### What is asked
Restate each line of the listing exactly, without carrying over any pictures.

______________________________

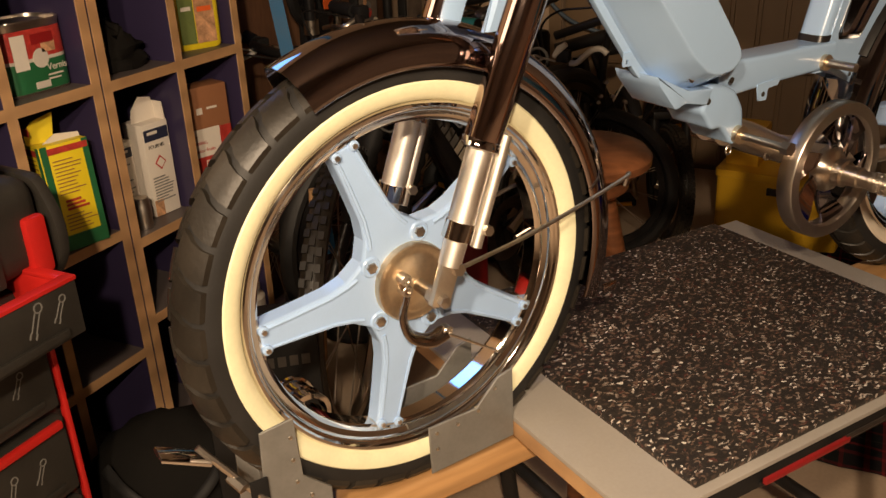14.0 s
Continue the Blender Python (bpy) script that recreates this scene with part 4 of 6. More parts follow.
    for k in range(8):
        f = -0.80 + 1.60 * k / 7
        p0 = Vector(rail(0.815, f)) + Vector((0, 0, 0.001))
        p1 = Vector(rail(1.246 - 0.045 * abs(f) ** 3, f)) + Vector((0, 0, 0.001))
        part("rack_bar", tube(B(), [p0, p1], 0.0038, 8), M["rackchrome"], rack)
    for u in (0.82, 1.02, 1.19):
        part("rack_cross", tube(B(), [Vector(rail(u, -1)) - Vector((0, 0, 0.005)), Vector(rail(u, 1)) - Vector((0, 0, 0.005))], 0.0045, 8), M["black"], rack)
    for side in (-1, 1):
        part("rack_cap", tube(B(), [rail(0.778, side), rail(0.812, side)], 0.0095, 12), M["blackmatt"], rack, "black rubber end cap")
    bm = B()
    ring = []
    for x, w, z0, z1 in ((1.204, 0.024, 1.046, 1.080), (1.218, 0.029, 1.016, 1.088), (1.262, 0.034, 0.990, 1.094), (1.272, 0.036, 0.980, 1.094), (1.276, 0.036, 0.978, 1.093)):
        ring.append([(x + (1.04 - z) * 0.16, y, z) for y, z in rounded([(-w, z0), (w, z0), (w, z1), (-w, z1)], 0.012, 4)])
    loft(bm, ring)
    tail = part("tail_lamp", bm, chrome, mp, "chrome tail lamp housing", angle=50)
    bm = B()
    ring = []
    for x, f in ((1.275, 1.02), (1.304, 1.0), (1.316, 0.93), (1.322, 0.7)):
        w, h = 0.034 * f, 0.056 * f
        ring.append([(x + (0.004 - z) * 0.16, y, 1.036 + z) for y, z in rounded([(-w, -h), (w, -h), (w, h), (-w, h)], 0.012 * f, 4)])
    loft(bm, ring)
    part("tail_lens", bm, M["red_lens"], tail, "dark red tail lamp lens", angle=50)
    bm = B()
    ring = []
    for x, w, z in ((1.255, 0.045, 0.990), (1.283, 0.046, 0.955), (1.300, 0.044, 0.912), (1.318, 0.038, 0.888)):
        ring.append([(x, -w, z), (x + 0.014, -w * 0.7, z + 0.006), (x + 0.018, 0, z + 0.008), (x + 0.014, w * 0.7, z + 0.006), (x, w, z), (x - 0.002, 0, z)])
    loft(bm, ring)
    part("guard_tail", bm, M["tailplate"], mp, "dark blue-tinted chrome mudguard tail", angle=60)
    return mp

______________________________

### Result below
14.0 s
Continue the Blender Python (bpy) script that recreates this scene with part 4 of 6. More parts follow.
    for k in range(8):
        f = -0.80 + 1.60 * k / 7
        p0 = Vector(rail(0.815, f)) + Vector((0, 0, 0.001))
        p1 = Vector(rail(1.246 - 0.045 * abs(f) ** 3, f)) + Vector((0, 0, 0.001))
        part("rack_bar", tube(B(), [p0, p1], 0.0038, 8), M["rackchrome"], rack)
    for u in (0.82, 1.02, 1.19):
        part("rack_cross", tube(B(), [Vector(rail(u, -1)) - Vector((0, 0, 0.005)), Vector(rail(u, 1)) - Vector((0, 0, 0.005))], 0.0045, 8), M["black"], rack)
    for side in (-1, 1):
        part("rack_cap", tube(B(), [rail(0.778, side), rail(0.812, side)], 0.0095, 12), M["blackmatt"], rack, "black rubber end cap")
    bm = B()
    ring = []
    for x, w, z0, z1 in ((1.204, 0.024, 1.046, 1.080), (1.218, 0.029, 1.016, 1.088), (1.262, 0.034, 0.990, 1.094), (1.272, 0.036, 0.980, 1.094), (1.276, 0.036, 0.978, 1.093)):
        ring.append([(x + (1.04 - z) * 0.16, y, z) for y, z in rounded([(-w, z0), (w, z0), (w, z1), (-w, z1)], 0.012, 4)])
    loft(bm, ring)
    tail = part("tail_lamp", bm, chrome, mp, "chrome tail lamp housing", angle=50)
    bm = B()
    ring = []
    for x, f in ((1.275, 1.02), (1.304, 1.0), (1.316, 0.93), (1.322, 0.7)):
        w, h = 0.034 * f, 0.056 * f
        ring.append([(x + (0.004 - z) * 0.16, y, 1.036 + z) for y, z in rounded([(-w, -h), (w, -h), (w, h), (-w, h)], 0.012 * f, 4)])
    loft(bm, ring)
    part("tail_lens", bm, M["red_lens"], tail, "dark red tail lamp lens", angle=50)
    bm = B()
    ring = []
    for x, w, z in ((1.255, 0.045, 0.990), (1.283, 0.046, 0.955), (1.300, 0.044, 0.912), (1.318, 0.038, 0.888)):
        ring.append([(x, -w, z), (x + 0.014, -w * 0.7, z + 0.006), (x + 0.018, 0, z + 0.008), (x + 0.014, w * 0.7, z + 0.006), (x, w, z), (x - 0.002, 0, z)])
    loft(bm, ring)
    part("guard_tail", bm, M["tailplate"], mp, "dark blue-tinted chrome mudguard tail", angle=60)
    return mp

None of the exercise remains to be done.